A Famous Night in Madrid. A Famous Day Out in New York.
"How many people could be there at 3pm on a Wednesday?"
I had two and a half pints on the day, because I spilled the third one all over a guy’s back. I apologized; he didn’t care in the slightest. After all, Bukayo Saka had just scored at the Bernabeu to destroy the European champions.
By then, it was euphoria in O’Hanlon’s. Bedlam. It was bouncing from the start, to be fair. When I left my house an hour before kickoff, my girlfriend asked why so early. “How many people could be there at 3pm on a Wednesday?” 25 minutes before showtime, the folks in red and white were piled up outside the Irish pub on 14th Street in Lower Manhattan. At capacity. You could see them through the doorway up the stairs, past the mass of humanity packed in under the low-slung pressed-tin ceiling. Covering the entire three windows to the left of the doorway was a giant red cannon-clad flag. Inside, the songs rang out.
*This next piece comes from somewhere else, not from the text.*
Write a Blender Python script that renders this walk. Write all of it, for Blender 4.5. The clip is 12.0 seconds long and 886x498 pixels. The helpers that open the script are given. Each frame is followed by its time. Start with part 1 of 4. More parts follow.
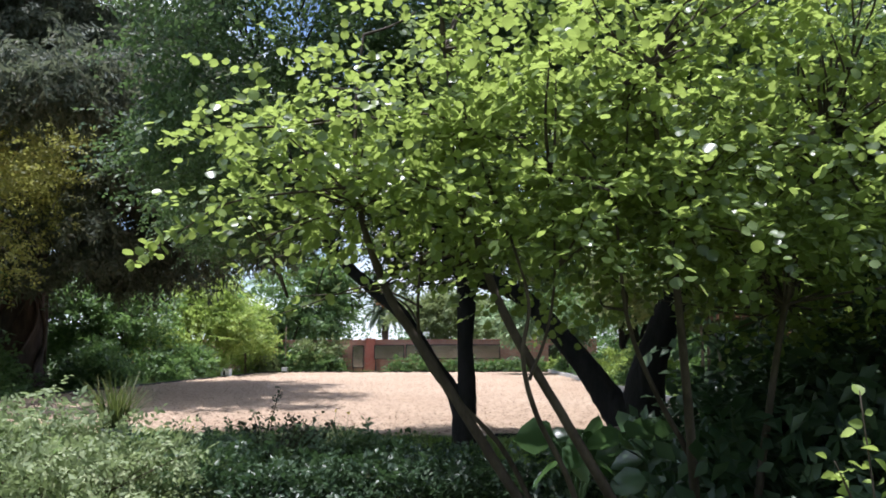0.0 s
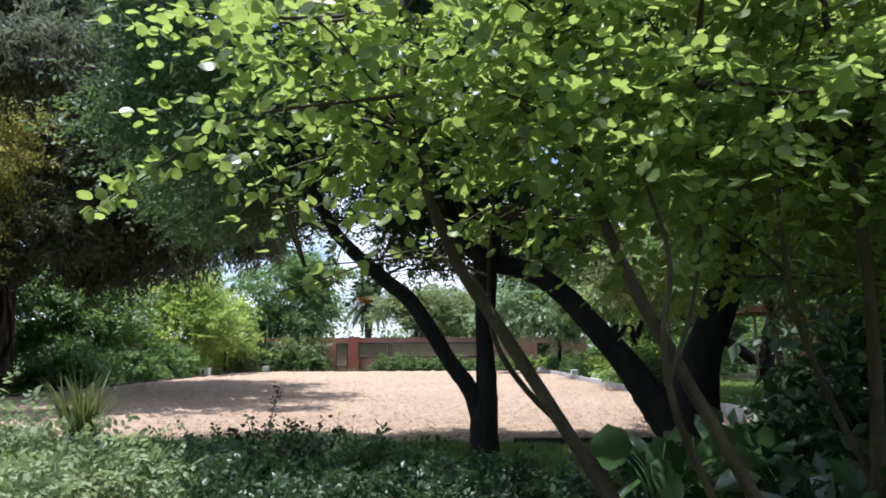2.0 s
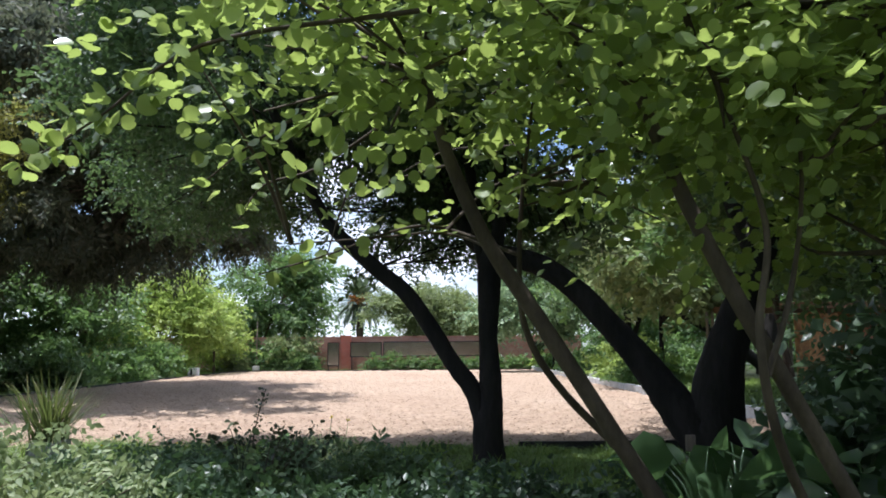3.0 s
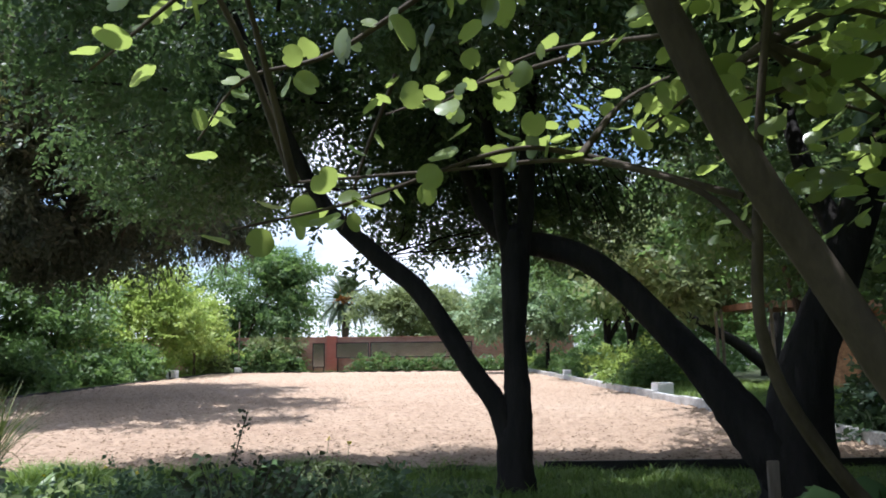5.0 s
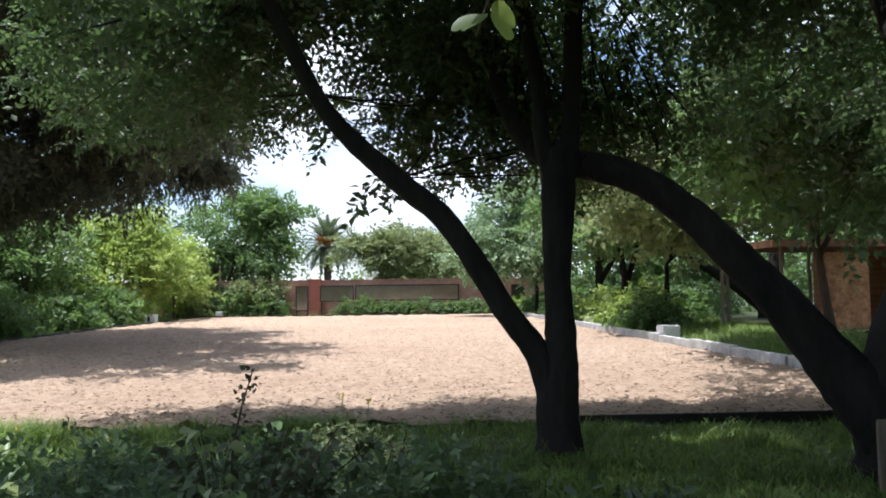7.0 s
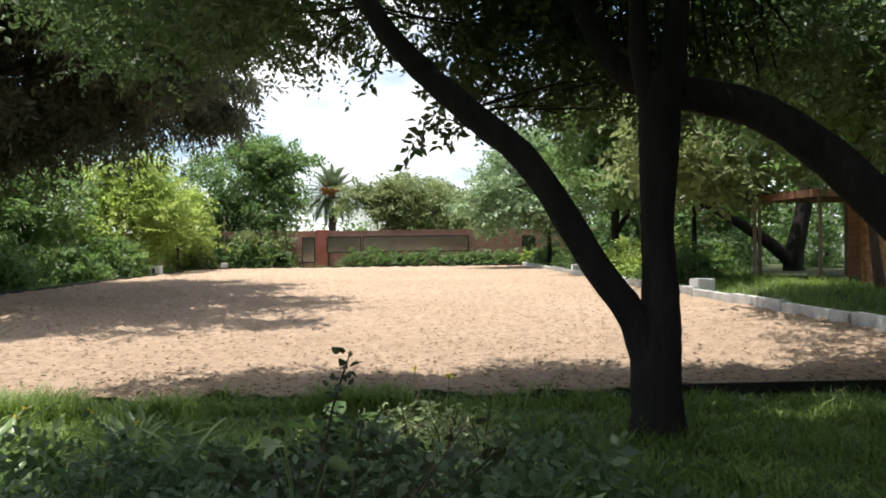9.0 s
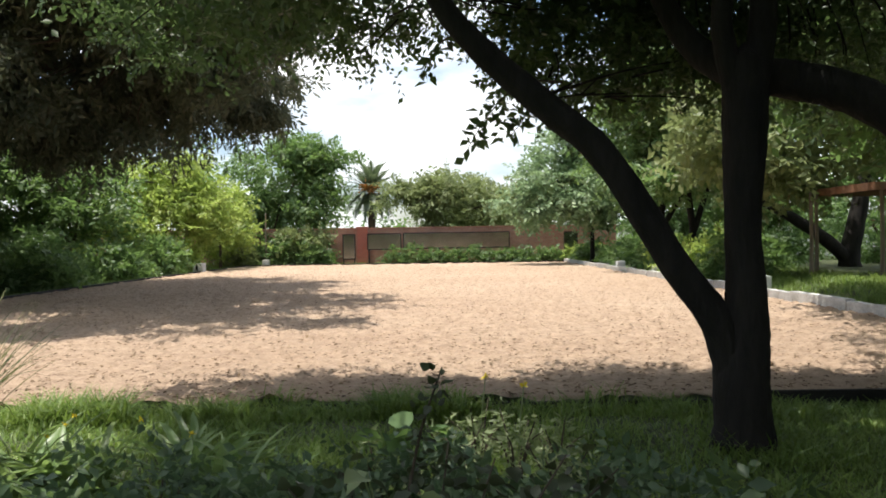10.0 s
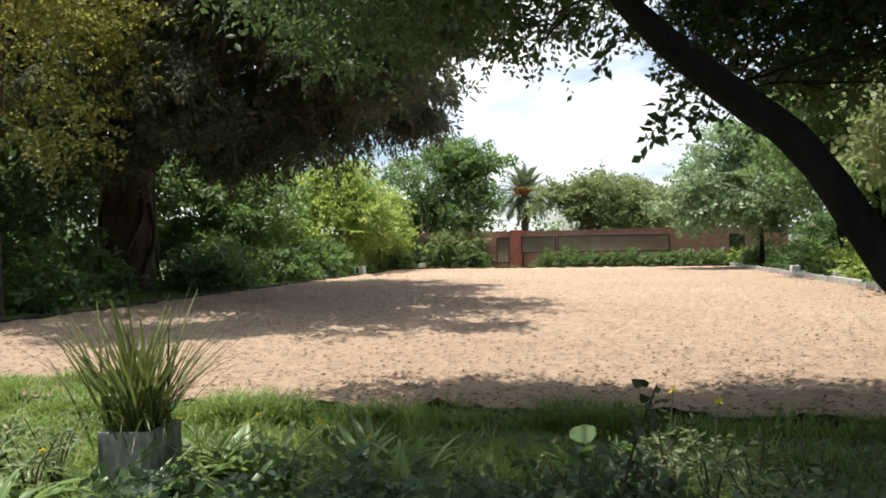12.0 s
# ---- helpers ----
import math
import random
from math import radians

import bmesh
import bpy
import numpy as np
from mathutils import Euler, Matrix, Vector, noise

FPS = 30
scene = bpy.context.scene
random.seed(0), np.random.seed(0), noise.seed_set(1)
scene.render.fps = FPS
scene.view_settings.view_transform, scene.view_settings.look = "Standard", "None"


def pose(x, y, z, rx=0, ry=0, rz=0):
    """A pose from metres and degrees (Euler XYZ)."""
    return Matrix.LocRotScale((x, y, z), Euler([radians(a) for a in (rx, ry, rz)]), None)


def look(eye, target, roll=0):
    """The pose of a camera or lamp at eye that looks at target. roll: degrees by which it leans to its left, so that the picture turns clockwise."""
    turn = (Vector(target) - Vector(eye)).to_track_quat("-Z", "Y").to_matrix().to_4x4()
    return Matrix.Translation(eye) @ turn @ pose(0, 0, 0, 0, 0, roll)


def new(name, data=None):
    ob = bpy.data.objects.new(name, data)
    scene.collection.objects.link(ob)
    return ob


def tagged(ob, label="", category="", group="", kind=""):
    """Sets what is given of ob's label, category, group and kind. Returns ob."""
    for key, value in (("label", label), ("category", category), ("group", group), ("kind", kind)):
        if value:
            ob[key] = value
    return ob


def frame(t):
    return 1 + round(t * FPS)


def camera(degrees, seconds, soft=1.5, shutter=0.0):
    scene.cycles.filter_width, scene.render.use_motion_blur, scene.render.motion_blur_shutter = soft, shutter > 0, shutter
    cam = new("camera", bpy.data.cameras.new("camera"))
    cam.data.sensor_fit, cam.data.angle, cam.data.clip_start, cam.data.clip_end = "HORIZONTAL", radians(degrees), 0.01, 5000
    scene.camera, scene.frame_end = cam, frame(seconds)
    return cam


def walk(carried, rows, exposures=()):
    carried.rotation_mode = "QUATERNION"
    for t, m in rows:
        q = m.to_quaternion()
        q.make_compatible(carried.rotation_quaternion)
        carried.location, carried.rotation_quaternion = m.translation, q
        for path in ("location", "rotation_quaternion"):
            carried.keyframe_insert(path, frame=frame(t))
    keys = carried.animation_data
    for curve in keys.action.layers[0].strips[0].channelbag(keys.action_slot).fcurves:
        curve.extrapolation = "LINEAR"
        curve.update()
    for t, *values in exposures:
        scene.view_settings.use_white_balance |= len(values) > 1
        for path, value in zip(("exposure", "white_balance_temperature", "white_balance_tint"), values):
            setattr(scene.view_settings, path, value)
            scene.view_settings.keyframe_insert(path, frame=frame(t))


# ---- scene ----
cam = camera(60.0, 12.0, 1.8)
METRES, EYE, TILT, LEAN, TURN = 8.0, 1.52, 7.5, 0.4, 1.7
ROWS = [
    (0.0, 0.0114, 0.0611, -0.0133, 0.36, 0.10, -0.23),
    (0.5, -0.0080, 0.1014, -0.0220, -0.08, 0.08, -0.29),
    (1.0, -0.0311, 0.1505, -0.0311, -0.54, 0.06, -0.38),
    (1.5, -0.0464, 0.1945, -0.0375, -0.88, 0.04, -0.36),
    (2.0, -0.0561, 0.2491, -0.0473, -1.20, 0.05, -0.32),
    (2.5, -0.0639, 0.2942, -0.0540, -1.52, 0.02, -0.22),
    (3.0, -0.0692, 0.3466, -0.0623, -1.86, -0.01, -0.23),
    (5.0, -0.1095, 0.5545, -0.0813, -3.08, -0.03, -0.27),
    (5.5, -0.1233, 0.5961, -0.0873, -3.43, -0.05, -0.22),
    (6.0, -0.1317, 0.6435, -0.0944, -3.88, -0.59, -0.20),
    (6.5, -0.1438, 0.6812, -0.1033, -4.31, -2.37, -0.26),
    (7.0, -0.1594, 0.7290, -0.1091, -4.63, -4.20, -0.32),
    (9.0, -0.2264, 0.8736, -0.1262, -4.64, -7.85, -0.37),
    (9.5, -0.2376, 0.8974, -0.1280, -3.65, -8.03, -0.15),
    (10.0, -0.2496, 0.9226, -0.1310, -1.91, -8.13, 0.19),
    (10.5, -0.2581, 0.9339, -0.1315, -0.10, -8.06, 0.47),
    (11.0, -0.2626, 0.9408, -0.1324, 2.39, -7.97, 0.81),
    (11.5, -0.2662, 0.9451, -0.1336, 5.41, -7.86, 1.23),
    (12.0, -0.2706, 0.9461, -0.1342, 9.27, -7.69, 1.75),
]
walk(cam, [(t, pose(0, 0, EYE, TILT, LEAN, TURN) @ pose(METRES * x, METRES * y, METRES * z, 90 + pitch, roll, yaw)) for t, x, y, z, yaw, pitch, roll in ROWS],
     [(0.0, 0.78, 5700, 14), (3.0, 0.76, 5600, 14), (5.5, 0.86, 5600, 14), (7.0, 0.80, 5750, 13), (8.0, 0.76, 6100, 11), (9.0, 0.76, 6350, 10), (12.0, 0.64, 6450, 10)])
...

We won the league at Anfield,
We won it at the Lane,
Stamford Bridge, Old Trafford,
No one can say the same…
It’s a great tune, the best that Arsenal fans have cooked up in years, and yet it’s always concentrated the mind — at least for me — on the “past” bit of “past glories” and how I missed them. I came on board as a supporter in 2006, in that autumn after the World Cup, still just months after this club featured in the Champions League final. They’d won the league without losing a match two years before that. Surely, it was only a matter of time until the North Londoners returned to the mountaintop. And then the next 18 years happened.
On Wednesday, I marveled at how many Yankee Gooners I met that had lived similar experiences to mine: fans of 12 years, 15, enough to have been dragged through the misery of the nearly seasons and others nowhere close, the slow decline of the Wenger years and the eighth-place nadir, the time when Arsenal became a kind of high-class laughingstock. Considering when the game really took off on these shores, it’s been something like the median, the average, the default experience for the American Arsenal fan, and it still echoes even in this new era of title races and £100 million signings. The banter merchants and professional trolls often talk about the club as if it’s a joke to finish second in the Premier League and — last season — lose to Bayern Munich in a Champions League quarterfinal. They almost need the Arsenal to be a punchline.
And then came this quarterfinal, and Real Madrid, and the 3-0. And then came Wednesday’s second leg.
The festivities at O’Hanlon’s began with a raucous rendition of “North London Forever,” as Cristiano behind the bar leapt on top of it brandishing a giant flag with Saka’s face on it. When it was done and the game feed came on, everybody around me started bouncing in place, on the knife edge, minds filled with “the black magic of the Bernabeu” and all that talk of remontada from the Madridistas in the lead-up. (Boy, did they talk.) Even at 3-0 up on aggregate, it was tough to sit still.
But this is a different team now, a different club. “Mikel Arteta’s army” isn’t just the supporters. There are hard-nosed, well-drilled warriors on the pitch. It’s a team in the steely Spaniard’s image. They aren’t pushovers anymore, they won’t be bullied, and with nights like these they add mental strength to their undeniable physical dominance.
They managed the game through the first half, when the only points of stress were two questionable penalty incidents. As Saka went up to take the first, we all chittered in the dark of the subterranean pub in mid-afternoon: Shouldn’t Martin take it? Shouldn’t Declan? When Bukayo missed, things went quiet for the first time, and the queasiness really set in when Madrid were awarded a soft penalty of their own. But once it was scratched off and the specter of the black magic faded, normal service resumed. And then came the glory.